Dans son arrêt en date du 10 mai 2017 (Conseil d’État, 5ème et 4ème Chambres réunies, 10 mai 2017, N°397840), le Conseil d’État vient préciser que cette obligation d’information, à la charge des professionnels et des établissements de santé, s’applique également en matière de technique opératoire nouvelle.
En effet, le Conseil d’État précise que :
« lorsqu’il est envisagé de recourir à une technique d’investigation, de traitement ou de prévention dont les risques ne peuvent être suffisamment évalués à la date de consultation, notamment parce que cette technique est récente et n’a été mise en œuvre qu’à l’égard d’un nombre limité de patients, l’information du patient doit porter à la fois sur les risques fréquents ou graves normalement prévisibles déjà identifiés de cette technique et sur le fait que l’absence d’un recul suffisant ne permet pas d’exclure l’existence d’autres risques ».
En l’espèce, le Conseil d’Etat considère que le patient :
« n’avait pas été informé de l’insuffisante connaissance des risques de la technique opératoire innovante qui lui était proposée ».
Par conséquent, le patient n’ayant pas été informé sur le fait que les risques liés à cette technique opératoire nouvelle n’étaient pas encore parfaitement connus, le Centre Hospitalier Universitaire de NICE a commis un manquement à son devoir d’information engageant sa responsabilité et ouvrant droit à indemnisation pour la victime.

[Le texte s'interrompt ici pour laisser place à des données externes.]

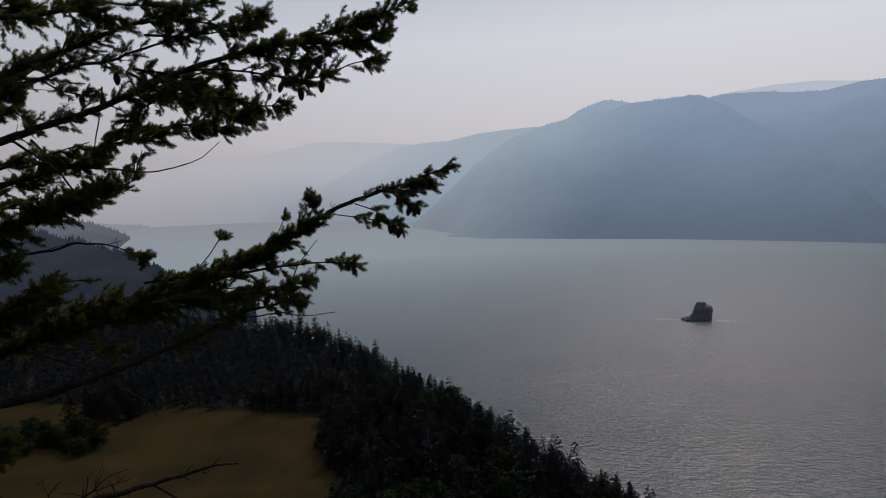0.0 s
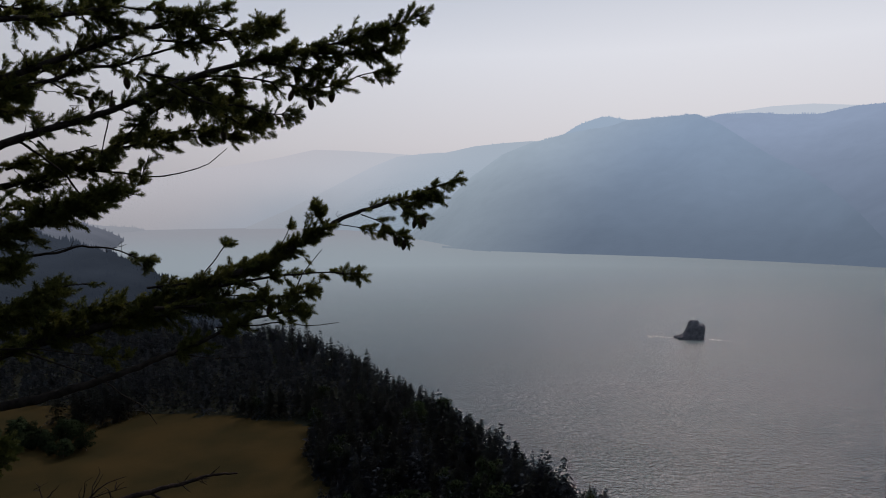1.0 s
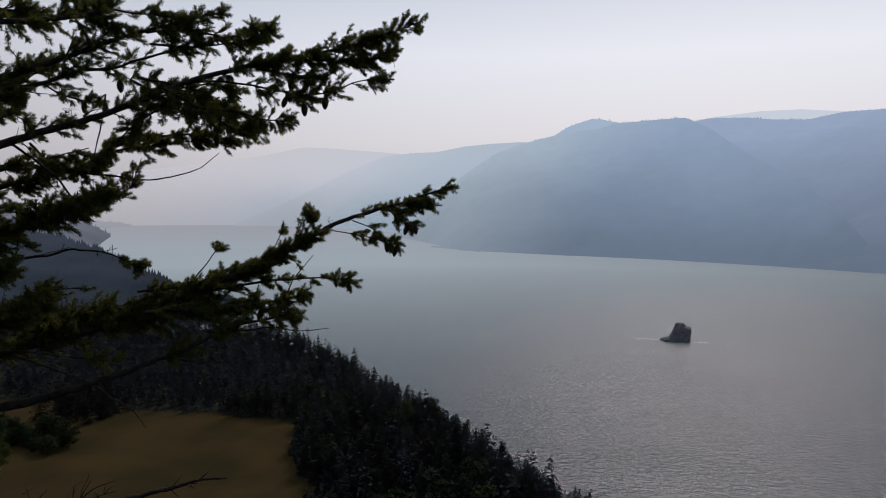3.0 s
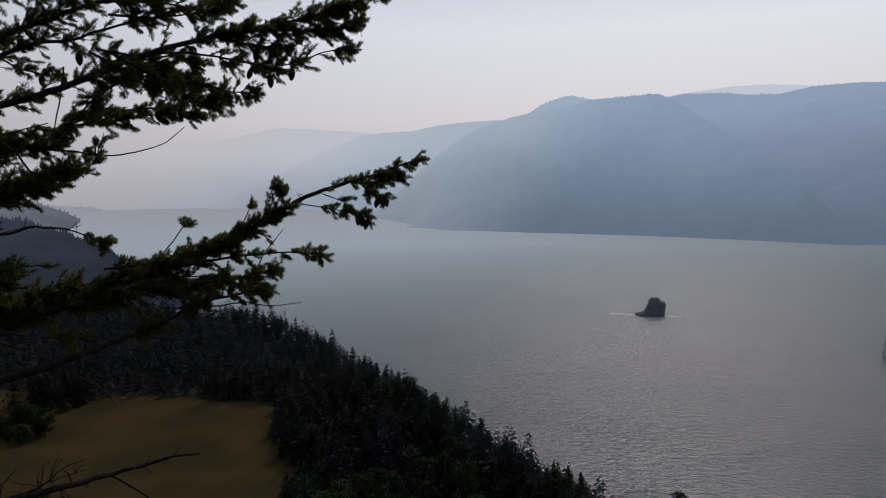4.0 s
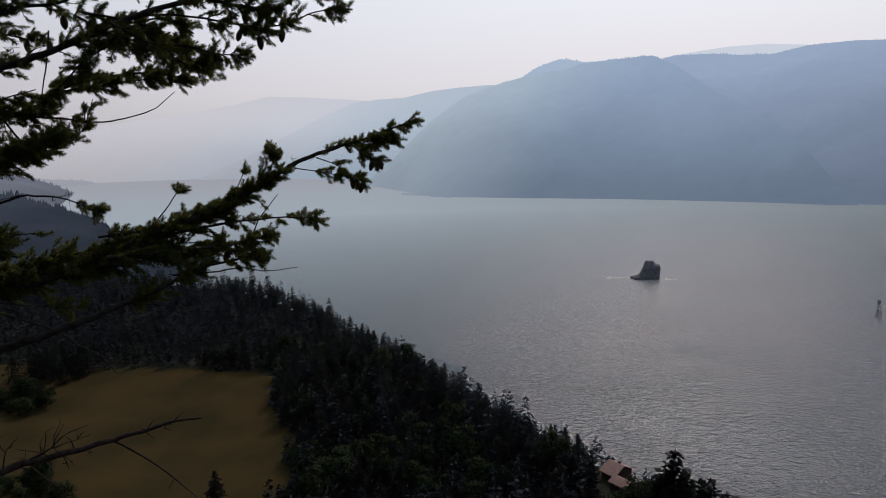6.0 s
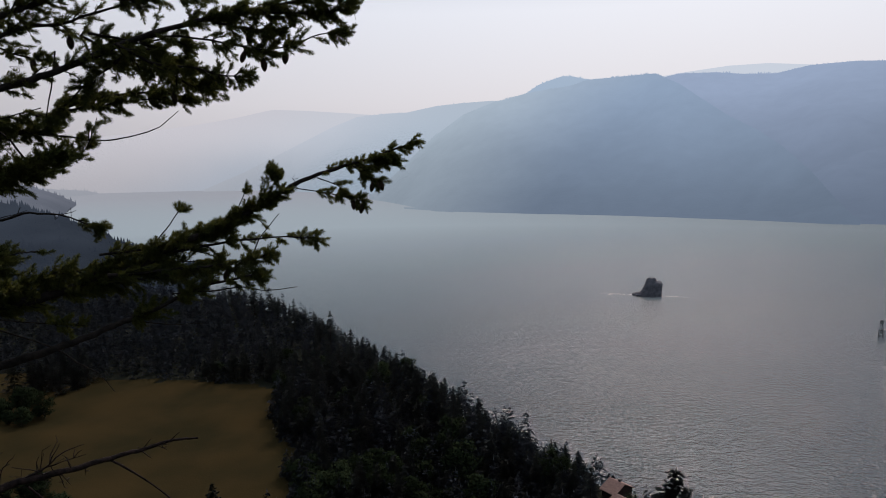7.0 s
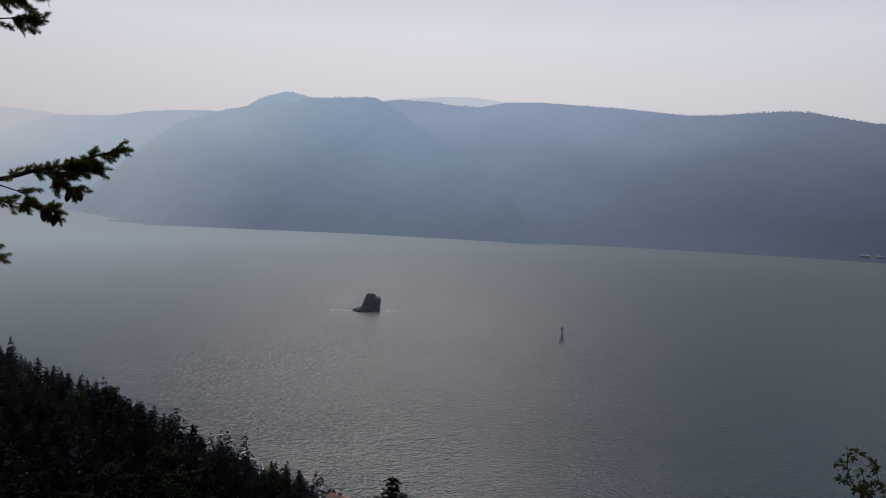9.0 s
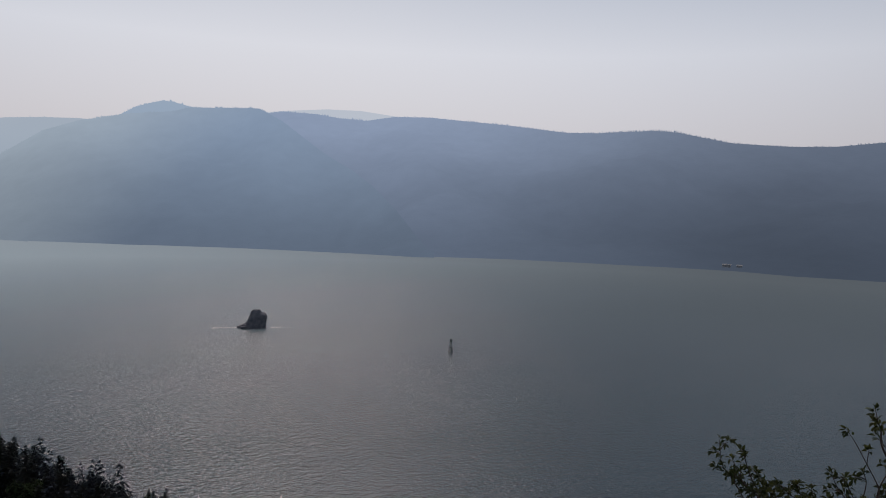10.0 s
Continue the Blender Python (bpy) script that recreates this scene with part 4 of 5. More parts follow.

Toutefois, comme le rappelait la Cour Administrative d’Appel de MARSEILLE, dans son arrêt en date du 7 janvier 2016, l’indemnisation du patient ne saurait être équivalente à l’atteinte à l’intégrité physique elle-même mais correspond à la perte de chance d’éviter le dommage, d’éviter que le risque ne se réalise.

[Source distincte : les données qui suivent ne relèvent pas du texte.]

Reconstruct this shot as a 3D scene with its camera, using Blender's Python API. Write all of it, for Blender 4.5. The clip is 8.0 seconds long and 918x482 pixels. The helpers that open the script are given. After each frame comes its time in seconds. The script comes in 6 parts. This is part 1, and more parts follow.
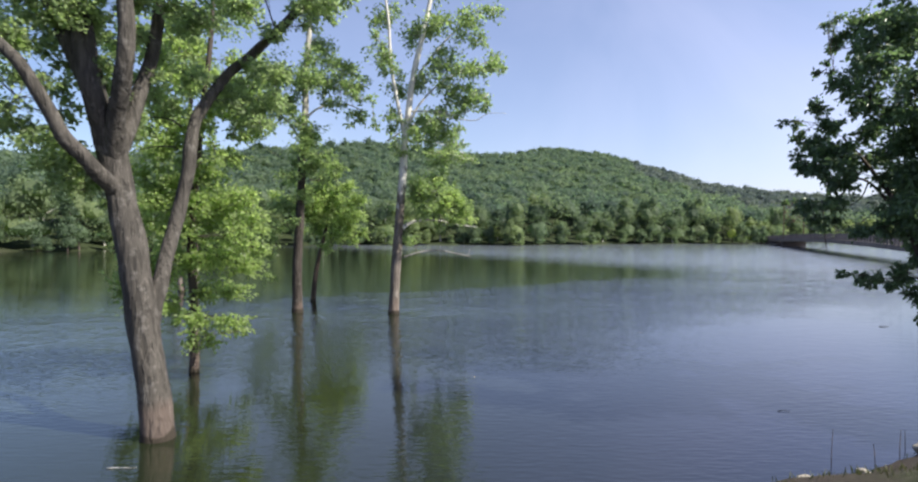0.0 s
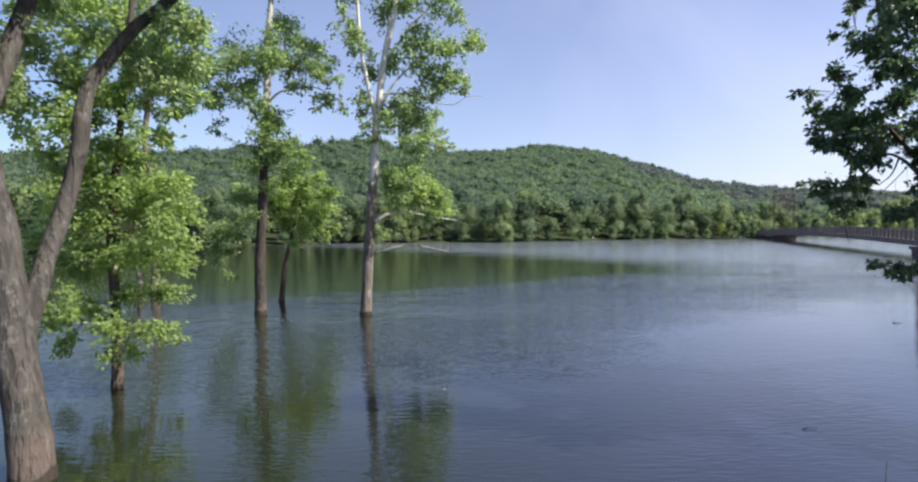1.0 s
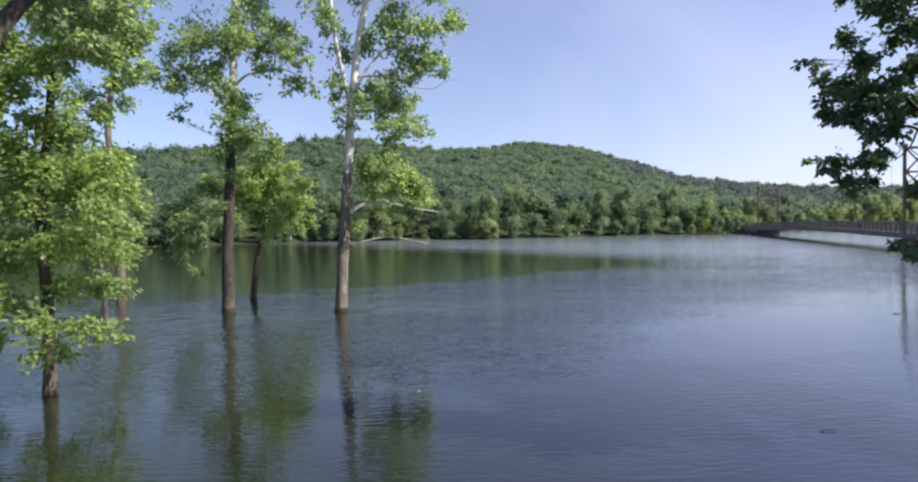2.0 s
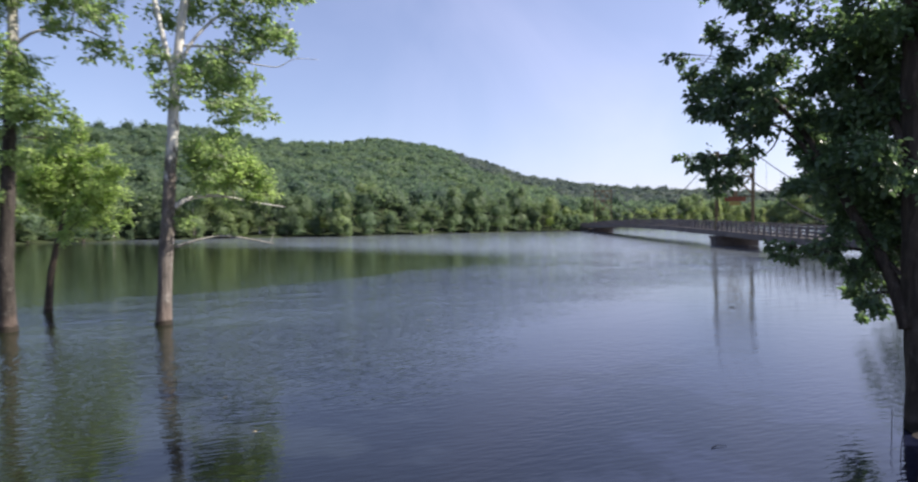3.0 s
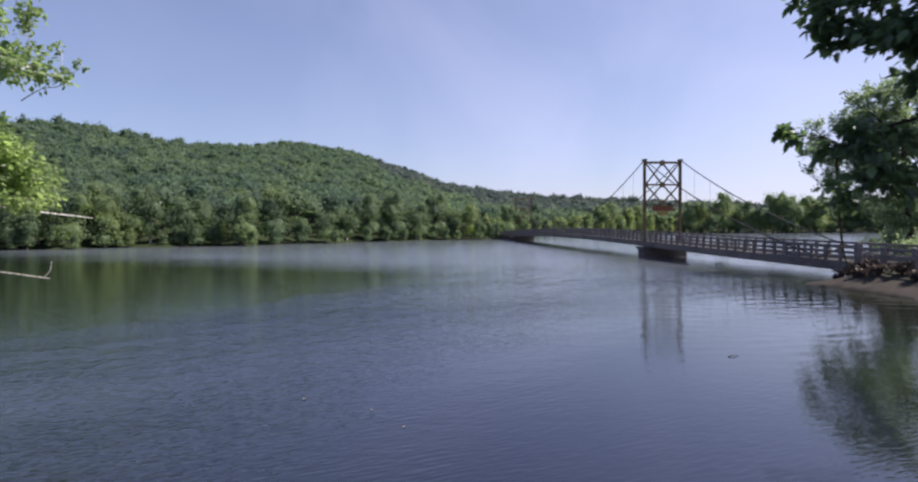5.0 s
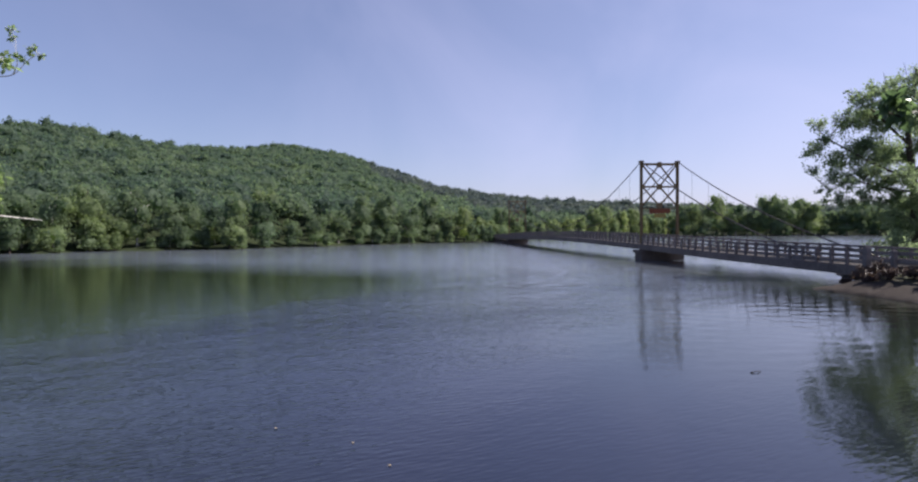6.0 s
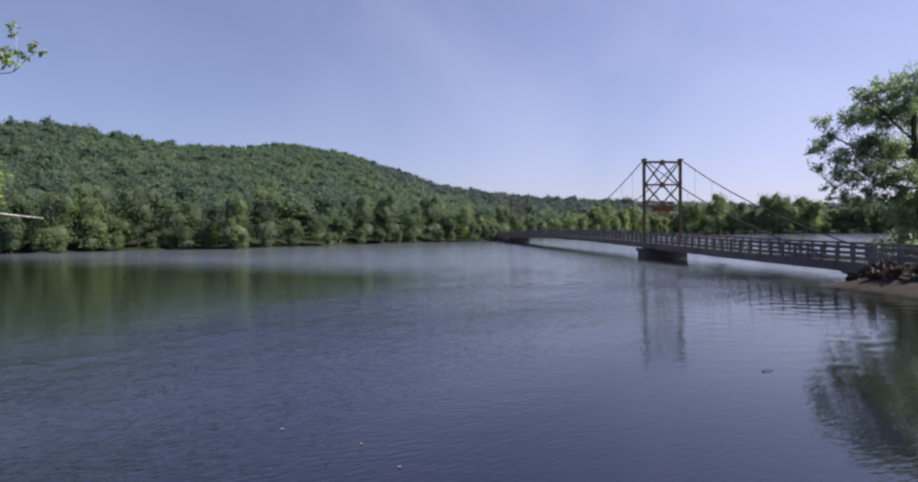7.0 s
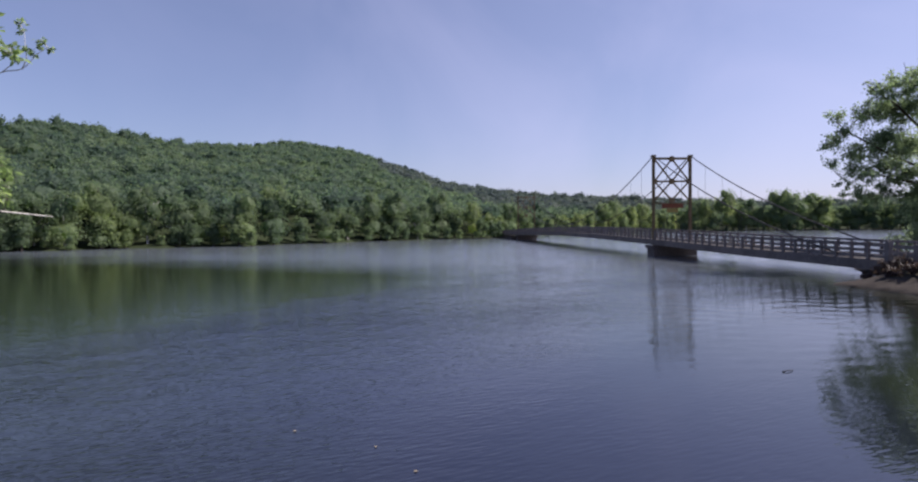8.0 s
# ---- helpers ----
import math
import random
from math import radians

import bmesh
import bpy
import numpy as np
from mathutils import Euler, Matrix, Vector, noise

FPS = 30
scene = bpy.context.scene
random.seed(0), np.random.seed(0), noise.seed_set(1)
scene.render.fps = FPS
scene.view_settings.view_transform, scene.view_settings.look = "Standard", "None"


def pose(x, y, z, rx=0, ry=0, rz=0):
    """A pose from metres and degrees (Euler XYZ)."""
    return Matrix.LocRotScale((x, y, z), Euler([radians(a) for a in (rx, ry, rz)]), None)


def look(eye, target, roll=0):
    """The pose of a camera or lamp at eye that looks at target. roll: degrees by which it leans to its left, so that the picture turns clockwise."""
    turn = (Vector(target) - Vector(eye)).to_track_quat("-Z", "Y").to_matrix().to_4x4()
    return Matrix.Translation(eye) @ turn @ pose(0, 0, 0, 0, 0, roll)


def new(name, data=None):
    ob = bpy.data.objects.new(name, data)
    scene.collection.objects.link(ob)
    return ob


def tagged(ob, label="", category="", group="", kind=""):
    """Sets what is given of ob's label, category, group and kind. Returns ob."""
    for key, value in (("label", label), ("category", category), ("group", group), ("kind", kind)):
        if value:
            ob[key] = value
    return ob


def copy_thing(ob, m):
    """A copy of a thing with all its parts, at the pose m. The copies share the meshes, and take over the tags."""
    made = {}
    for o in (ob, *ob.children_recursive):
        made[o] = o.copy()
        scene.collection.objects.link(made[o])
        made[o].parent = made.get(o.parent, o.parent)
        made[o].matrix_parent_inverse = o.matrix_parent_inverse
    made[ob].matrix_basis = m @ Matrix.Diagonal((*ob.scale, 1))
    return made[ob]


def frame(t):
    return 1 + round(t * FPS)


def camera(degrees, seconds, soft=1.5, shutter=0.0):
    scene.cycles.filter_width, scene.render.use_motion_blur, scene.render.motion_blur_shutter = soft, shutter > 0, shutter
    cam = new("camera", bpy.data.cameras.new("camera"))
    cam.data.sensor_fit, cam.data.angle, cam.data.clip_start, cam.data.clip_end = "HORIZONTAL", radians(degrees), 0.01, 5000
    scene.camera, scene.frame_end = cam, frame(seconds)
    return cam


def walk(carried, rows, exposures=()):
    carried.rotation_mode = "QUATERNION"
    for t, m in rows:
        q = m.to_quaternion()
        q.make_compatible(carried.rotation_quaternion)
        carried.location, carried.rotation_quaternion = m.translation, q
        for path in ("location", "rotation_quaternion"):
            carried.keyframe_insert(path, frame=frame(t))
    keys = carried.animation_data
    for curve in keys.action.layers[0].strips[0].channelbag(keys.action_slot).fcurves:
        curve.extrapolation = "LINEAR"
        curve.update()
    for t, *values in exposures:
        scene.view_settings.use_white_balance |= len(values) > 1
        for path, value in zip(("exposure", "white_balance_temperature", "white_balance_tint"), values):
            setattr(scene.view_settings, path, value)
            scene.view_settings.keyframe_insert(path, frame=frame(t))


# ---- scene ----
cam = camera(76.54, 8.0, soft=2.2, shutter=0.3)
# seconds, place in metres, yaw, pitch and roll in degrees
ROWS = [
    (0, -0.000, -0.000, 3.830, 0.00, -1.08, -0.25),
    (0.5, 0.318, 1.139, 3.759, -0.36, -1.43, 0.09),
    (1, 0.549, 2.150, 3.611, -0.94, -1.27, 0.30),
    (1.2, 0.570, 2.395, 3.500, -1.35, -1.34, 0.60),
    (2.3, 0.888, 3.950, 3.289, -3.62, -1.51, 0.65),
    (2.5, 0.935, 4.297, 3.284, -6.64, -1.59, 0.61),
    (2.8, 0.940, 4.920, 3.297, -12.70, -1.80, 0.56),
    (3, 0.927, 5.364, 3.317, -16.66, -1.90, 0.50),
    (3.2, 1.103, 5.866, 3.304, -19.11, -1.87, 0.52),
    (3.5, 1.338, 6.788, 3.379, -21.34, -1.80, 0.39),
    (4, 2.005, 8.458, 3.486, -23.32, -1.75, 0.48),
    (4.5, 2.739, 10.251, 3.511, -24.30, -1.68, 0.52),
    (4.7, 3.042, 10.921, 3.584, -24.39, -1.54, 0.42),
    (5.8, 3.929, 13.236, 3.707, -25.28, -0.93, 0.32),
    (6, 4.020, 13.294, 3.660, -25.31, -1.00, 0.37),
    (6.5, 3.974, 13.470, 3.630, -25.57, -1.08, 0.46),
    (7, 3.973, 13.542, 3.619, -25.21, -1.10, 0.51),
    (7.5, 3.960, 13.656, 3.606, -24.76, -1.06, 0.57),
    (8, 3.931, 13.835, 3.635, -24.56, -1.37, 0.61),
]
walk(cam, [(t, pose(x, y, z, 90 + pitch, roll, yaw)) for t, x, y, z, yaw, pitch, roll in ROWS],
     exposures=((0.0, 1.25, 6470, 6.9), (2.5, 1.22, 6450, 9.6), (4.5, 0.97, 6360, 12), (6.0, 0.73, 6240, 14.8), (8.0, 0.63, 6200, 16.8)))

# ---- sky and sun ----
SUN_AZ, SUN_EL = 107.0, 44.0
world = bpy.data.worlds.new("world")
scene.world = world
world.use_nodes = True
wt = world.node_tree
sky = wt.nodes.new("ShaderNodeTexSky")
sky.sky_type, sky.sun_disc = "NISHITA", False
sky.sun_elevation, sky.sun_rotation = radians(SUN_EL), radians(SUN_AZ)
sky.air_density, sky.dust_density, sky.ozone_density, sky.altitude = 1.0, 0.45, 4.0, 100
veil_noise = wt.nodes.new("ShaderNodeTexNoise")
veil_noise.inputs["Scale"].default_value, veil_noise.inputs["Detail"].default_value = 2.6, 7
veil_noise.inputs["Distortion"].default_value = 0.6
veil_ramp = wt.nodes.new("ShaderNodeMapRange")
veil_ramp.inputs["From Min"].default_value, veil_ramp.inputs["From Max"].default_value = 0.38, 0.72
veil_ramp.inputs["To Min"].default_value, veil_ramp.inputs["To Max"].default_value = 0.32, 0.62
veil = wt.nodes.new("ShaderNodeMixRGB")
veil.inputs[2].default_value = (7.3, 7.0, 9.2, 1)
wt.links.new(veil_noise.outputs["Fac"], veil_ramp.inputs["Value"])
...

Au cas présent, en étant valablement informé par le Centre Hospitalier Universitaire de NICE sur l’incertitude quant aux risques liés à cette technique opératoire nouvelle, le patient aurait pu, soit renoncer à cette intervention innovante et préférer une autre technique plus ancienne avec une récupération plus lente, soit accepter, en connaissance de cause, la nouvelle technique opératoire.
En pratique, la perte de chance est évaluée en pourcentage et dépend de l’appréciation souveraine des juges du fond en fonction des circonstances du dossier.
En l’espèce, la perte de chance a été évaluée à 50 % et le patient s’est vu allouer la somme de 14.465,50 euros par le Centre Hospitalier Universitaire de NICE.